Splines can add strength and style to mitered box joints.
When you’re making boxes but would rather not see the end grain, miter joints seem like a reasonable solution. But, they’re tough to line up and clamp, and the end-grain mating surfaces make poor glue bonds. Want a simple solution to both problems? Add a spline across the joint. The spline provides long-grain surface area for more effective gluing, and it also creates a sturdy, self-aligning mechanical connection. You can downplay the look of these joints by using spline stock that matches the rest of the box, or choose a contrasting-colored wood for a custom touch. Here’s how to make these joints with your table saw.
Step 1: You can cut the mitered ends of your box parts on a miter saw, but a table saw and miter gauge can be just as accurate with careful setup. Raise your blade all the way above the table, and tilt it to 45°. Verify the angle with a bevel gauge set to 45° or with the head of your combination square (see Photo 1). It’s crucial that the angle is spot-on, or the miter joints won’t form square corners.
Step 2: Square up your miter gauge, and fasten a long auxiliary fence to it. If your box parts are relatively short, you can use the scrap fence and a stop block to cut the workpieces accurately to length. Start by miter-cutting one end of each of the parts, then clamp a stop block to the fence. Position it so the distance from the block to the blade equals the part length you want. Set the mitered end of the workpiece against the block, and miter-cut the other end (see Photo 2). Cut the other matching part before repositioning the block, if necessary, to cut the remaining two parts.
Step 3: Splines don’t have to be thick to be effective, but their placement in the joint is important. Locate them at or near the inside corner of the joint for maximum strength. Use the stop block, again, to register the spline cuts. Mark one miter where the spline will go. Now clamp the block to the miter gauge fence so the blade touches your layout mark on the waste side of the line, with the workpiece pressed against the block (see Photo 3).

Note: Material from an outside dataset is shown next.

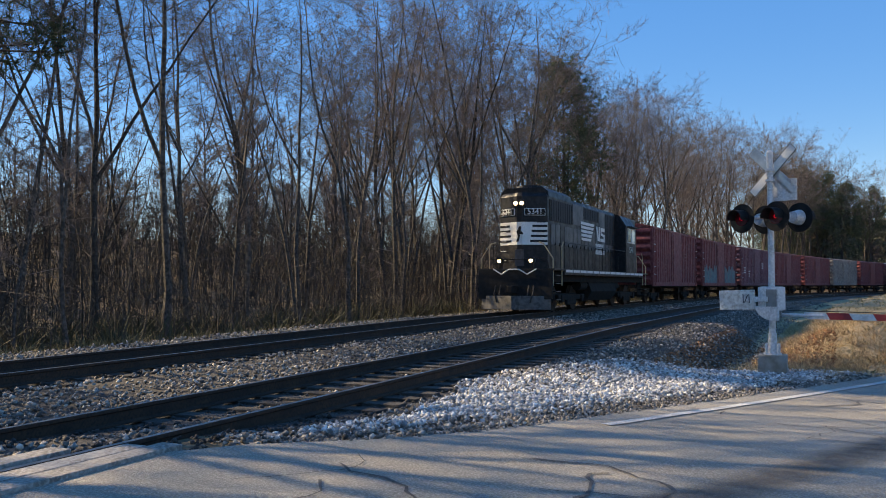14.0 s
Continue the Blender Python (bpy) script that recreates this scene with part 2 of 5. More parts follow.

Step 4: Adjust the blade height to cut half the spline width into each mitered end. On 3/4-in. stock, a good approach is to set the blade so the spline cut will be slightly less than 3/8-in. deep. It will enable you to use 3/4-in. material for the splines, and it also prevents the spline slots from actually weakening the joints. Make a test cut on scrap stock first to check the depth setting, then cut the spline slots on all four workpieces (see Photo 4).
Step 5: Rip strips of spline stock off the edge of a long piece of scrap (see Photo 5). The thickness of this scrap should match the combined width of the spline slots. Make these strips about 1/4-in. thick so there’s room between the fence and blade to push the material through with a thin push stick. (You’ll bring the splines to final thickness using a planer in the next step.) Rip one more strip than you need for use as a test piece.
Step 6: Planing your spline stock is a good way to give you full control over accuracy. Use double-sided carpet tape to fasten the strips to a flat piece of scrap (called a slave board). MDF works well for this purpose. Make sure the length of the slave board is at least 14- to 16-in. long or more to prevent it from getting caught inside the planer. Run the slave board and splines through the planer in several passes to reduce the splines to final thickness (see Photo 6). Pop one of the splines off the board when you get close to the thickness you need, to check its fit in the slots. Leave the splines a hair tight at this stage.
Step 7: Test-fit the spline stock in the slots. Use a block plane, set for a thin cut, to shave them down for a good slip-fit (see Photo 7). The splines should slide in easily but not loosely. One or two passes with a plane should do the trick.
Step 8: Cut the splines to length. Leave them about 1/8-in. longer than you need so you can sand them flush after gluing. Set the box joints together, and slide the splines into the slots. If they hold any of the joints open, take a few shavings off the edges of the splines to close up the miters (see Photo 8).
Step 9: Carry out a full dry-fit before you glue your box together. Check the corners for square. A strap clamp is ideal for applying even pressure to all four joints (see Photo 9). If you don’t have a strap clamp, you could also pull a wide piece of packing tape around each joint to hold it closed until the glue dries. Then, sand the splines flush, and you’ll have a mitered box that’s as tough as it is attractive.